In the day since the Senate’s report on U.S. torture has been released, the debate has already spilled out into a myriad array of smaller debates, ranging from just how much former CIA Director Michael Hayden misled Congress to the precise forms of (horrific) torture subjected on U.S.-held captives to what President Obama should do now — and I just had to go to The Washington Post’s front page for that.
Still, some are dissatisfied with aspects of this debate:
The US media fixation on whether torture is efficient is grotesque. Its efficacy or lack thereof has *nothing to do with its taboo status.
— Glenn Greenwald (@ggreenwald) December 10, 2014
Now I get why Greenwald wants the debate to be about the inherent immorality of torture. The trouble with debating torture’s efficacy is that if it turns out that information extracted from torture can be tactically useful, then advocates will be able to make their case more effectively in public discourse. On the other hand, if the debate takes place strictly on the moral and ethical plane, anti-torture advocates will feel on firmer ground.
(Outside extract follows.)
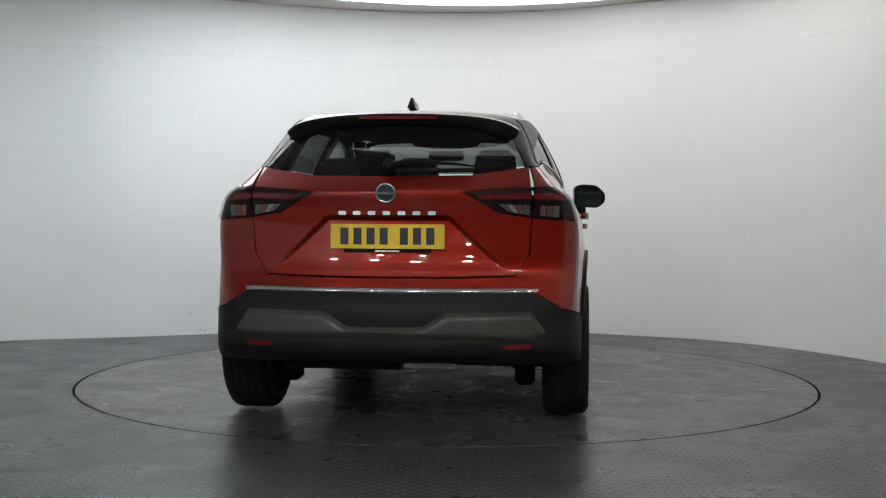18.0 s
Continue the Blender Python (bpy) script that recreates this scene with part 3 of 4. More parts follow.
def arc(cx, cz, r, a0, a1, n=14):
    return [(cx + r * math.cos(radians(a0 + (a1 - a0) * k / n)), cz + r * math.sin(radians(a0 + (a1 - a0) * k / n))) for k in range(n + 1)]


belt = spline((-1.47, 1.285), (-1.393, 1.267), (-1.173, 1.217), (-1.0, 1.174), (-0.887, 1.163), (-0.555, 1.147), (-0.27, 1.129), (0.1, 1.105), (0.42, 1.083), (0.86, 1.07))
FC, RC = (AXLE_F, 0.345), (AXLE_R, 0.36)
F_OUT, F_IN, R_OUT, R_IN = 0.468, 0.424, 0.482, 0.432


def belt_run(x0, x1, up=0.0, n=10):
    xs = np.linspace(x0, x1, n)
    return [(float(x), float(belt(x)) + up) for x in xs]


def oval(cx, cz, rx, rz, n=20):
    return [(cx + rx * math.cos(2 * math.pi * k / n), cz + rz * math.sin(2 * math.pi * k / n)) for k in range(n)]


# flank panels
front_door = pair("front_door", S(*belt_run(0.868, -0.252), (-0.236, 0.967), (-0.231, 0.65), (-0.227, 0.43), (0.76, 0.385), (0.84, 0.38), (0.857, 0.59), (0.869, 0.807)),
                  around, PAINT, car, gap=0.0025, size=0.015, holes=[oval(-0.083, 0.962, 0.046, 0.05)])
rear_door = pair("rear_door", S(*belt_run(-0.252, -1.142), (-1.203, 1.133), (-1.249, 1.037), (-1.257, 0.93), *arc(*RC, R_OUT, 84, 8), (-0.80, 0.425), (-0.227, 0.43), (-0.231, 0.65), (-0.236, 0.967)),
                 around, PAINT, car, gap=0.0025, size=0.015, holes=[oval(-1.065, 1.018, 0.046, 0.05)])
BON = [(float(q[0]), float(q[1]), float(q[2])) for q in above([0.965, 1.037, 1.12, 1.191, 1.23, 1.419, 1.566], [0.712, 0.71, 0.772, 0.810, 0.822, 0.826, 0.824])]
DAY_TIP = tuple(float(v) for v in above([1.606], [0.822])[0])
DAY_LOW = [(1.71, 0.824, 0.926), (1.85, 0.786, 0.901), (1.98, 0.675, 0.877), (2.04, 0.62, 0.845), (2.063, 0.605, 0.803)]
DAY_TOP = [(float(q[0]), float(q[1]), float(q[2])) for q in above([1.71, 1.85, 1.972, 2.045], [0.806, 0.737, 0.615, 0.535])]
front_wing = pair("front_wing", [*P(*BON), *P(DAY_TIP, (1.65, 0.827, 0.937)), *S((1.646, 0.903), (1.581, 0.774)), *S(*arc(*FC, F_OUT, 60, 175)), *S((0.84, 0.38), (0.857, 0.59), (0.869, 0.807), (0.868, 1.07)), *P((0.885, 0.775, 1.10))],
                  around, PAINT, car, gap=0.0025)
FOG = P((1.862, 0.819, 0.690), (1.926, 0.79, 0.50), (1.960, 0.764, 0.405), (2.001, 0.737, 0.500), (1.945, 0.780, 0.555))
bumper = pair("front_bumper", [*S((1.646, 0.903), (1.581, 0.774)), *S(*arc(*FC, F_OUT, 62, 2)), *S((1.80, 0.327)), *P((2.0, 0.736, 0.314), (2.1, 0.60, 0.372), (2.16, 0.47, 0.424), (2.22, 0.27, 0.438), (2.24, 0.235, 0.445), (2.232, 0.235, 0.55),
              (2.169, 0.43, 0.697), (1.995, 0.725, 0.751), (1.815, 0.829, 0.784), (1.79, 0.832, 0.84), (1.981, 0.718, 0.817), (2.05, 0.63, 0.803), *DAY_LOW[3::-1], (1.65, 0.827, 0.937))],
              around, PAINT, car, gap=0.002, size=0.02, holes=[FOG])
quarter = pair("rear_quarter", [*S(*belt_run(-1.142, -1.465, 0, 5), (-1.745, 1.251)), *B((0.637, 1.240), (0.655, 1.146)), *S((-1.575, 1.143), (-1.64, 1.097), (-1.86, 1.097), (-1.885, 0.99), (-1.66, 0.715),
               *arc(*RC, R_OUT, 132, 82), (-1.257, 0.93), (-1.249, 1.037), (-1.203, 1.133))], around, PAINT, car, gap=0.0025, size=0.02)
rear_bumper = pair("rear_bumper", [*S((-1.66, 0.715), (-1.885, 0.99)), *B((0.650, 1.003), (0.640, 0.837), (0.574, 0.738), (0.3, 0.731)), *P((-2.125, 0.0, 0.730), (-2.17, 0.0, 0.675), (-2.06, 0.672, 0.675)),
                   *S((-1.985, 0.592), (-1.765, 0.549), (-1.755, 0.552)), *S(*arc(*RC, R_OUT, 155, 133, 5))], around, PAINT, car, gap=0.002, size=0.02)
cladding_rear = pair("bumper_cladding", [*P((-2.17, 0.0, 0.672), (-2.06, 0.672, 0.672)), *S((-1.985, 0.588), (-1.765, 0.545), (-1.735, 0.54), (-1.76, 0.42), (-1.775, 0.345), (-1.92, 0.335)), *P((-2.05, 0.62, 0.34), (-2.15, 0.4, 0.355), (-2.19, 0.0, 0.36))],
                     around, CLADDING, car, lift=0.004, size=0.02)
sill = pair("sill_cladding", S((0.9, 0.388), (0.758, 0.376), (-0.68, 0.425), (-0.80, 0.432), (-0.865, 0.432), (-0.9, 0.33), (-0.87, 0.311), (-0.379, 0.299), (-0.314, 0.255), (-0.217, 0.243), (0.42, 0.237), (0.45, 0.25), (0.905, 0.248)),
            around, CLADDING, car, lift=0.006)
strip_pair("sill_trim", S((0.758, 0.393), (-0.212, 0.442)), S((0.758, 0.378), (-0.213, 0.403)), around, CHROME, car, lift=0.010, crown=0.007, label="chrome sill trim strip")
strip_pair("sill_trim", S((-0.226, 0.444), (-0.598, 0.474), (-0.736, 0.438)), S((-0.227, 0.404), (-0.62, 0.420), (-0.70, 0.424)), around, CHROME, car, lift=0.010, crown=0.007, label="chrome sill trim strip")
pair("arch_trim", S(*arc(*FC, F_OUT + 0.004, -2, 178, 30), *arc(*FC, F_IN, 178, -2, 30)), around, CLADDING, car, lift=0.012, depth=0.05, size=0.02)
pair("arch_trim", S(*arc(*RC, R_OUT + 0.004, 8, 158, 30), *arc(*RC, R_IN, 162, 4, 30)), around, CLADDING, car, lift=0.012, depth=0.05, size=0.02)
pair("front_skirt", [*S((1.735, 0.335), (1.80, 0.325)), *P((2.0, 0.736, 0.312), (2.1, 0.60, 0.37), (2.16, 0.47, 0.422), (2.22, 0.27, 0.436), (2.25, 0.0, 0.437), (2.25, 0.0, 0.412), (2.22, 0.27, 0.410), (2.16, 0.45, 0.394), (2.08, 0.63, 0.336),
     (2.14, 0.52, 0.304), (2.25, 0.0, 0.292), (2.25, 0.0, 0.24), (2.1, 0.60, 0.225), (2.0, 0.75, 0.21)), *S((1.78, 0.17), (1.72, 0.185))],
     around, CLADDING, car, lift=0.003, size=0.02, depth=0.05)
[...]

I wholeheartedly agree with Greenwald et al that torture is inherently wrong. I’m embarrassed and ashamed as an American by the CIA actions documented in the Senate report. But I also want to partially defend debating its efficacy. Because I don’t think the development of taboos is as simple as Greenwald wants it to be.
International relations scholars have written a fair amount about how norms are created in world politics. And the messy truth is that there are a number of mechanisms through which certain actions become taboo. To be sure, part of it is the internalization of the idea that a certain action is inherently wrong. But power and interest have their roles as well. The slave trade was extinguished not just because certain Britons found the practice repugnant, but because the Royal Navy was powerful enough to make British policy preferences matter. The norm against the first use of nuclear weapons came about for a variety of reasons, including the impracticality of using nuclear statecraft to achieve ordinary foreign policy goals.
In both cases, the initial reasons for banning a particular practice were variegated. It is only with the passage of time that the power of these taboos increases through the internalization of the idea that slavery or nuclear first-strikes are wrong, wrong wrong. At the outset, however, the emergence of these norms had just as much to do with power and interest as with the moral power of their ideas.
Which brings us back to torture.
As much as Greenwald and I want it to be a taboo in the United States, it clearly isn’t. The United States practiced torture within the past decade. Furthermore, Americans are not opposed to torture so much as ambivalent about it. My Washington Post colleague Aaron Blake notes Wednesday that American public opinion is all over the map on this issue:
Tuesday’s report was released by outgoing Senate Intelligence Committee Chairwoman Dianne Feinstein (D-Calif.) to move the needle on torture/enhanced interrogation techniques in hopes of averting future use of such techniques. But that effort is severely complicated by a very mushy middle of the American public that offers wildly different thoughts on torture.
The “very mushy middle” might have moral qualms about torture, but still think it’s justified in extreme circumstances. It’s possible they’ve come to this conclusion based on “24” and “Zero Dark Thirty” rather than any real policy debate. The point is, these are the people who need to be persuaded that even in extreme circumstances, torture is useless because it doesn’t work at extracting useful information. It is through developing a public consensus on this issue that a norm starts to take effect — and, hopefully, policy practitioners internalize that belief.
This means, by the way, a full debate about the total costs and benefits of torture, not just whether it “works” as narrowly defined. For example, Marcy Wheeler has written forcefully about the dangerous ways in which torture allows for officials to manufacture the information they want to use to justify their pre-existing policy preferences. That’s another powerful argument against torture, even though it’s a pragmatic one rather than an ethical one. It needs to be mentioned more often.
A generation from now, I hope Greenwald is correct and any vestigial debate about torture is confined to ethics classes in philosophy departments. In the here and now, however, the practical debates will have to take place. That’s necessary to nudge Americans toward the disapproval of torture that Greenwald and I share.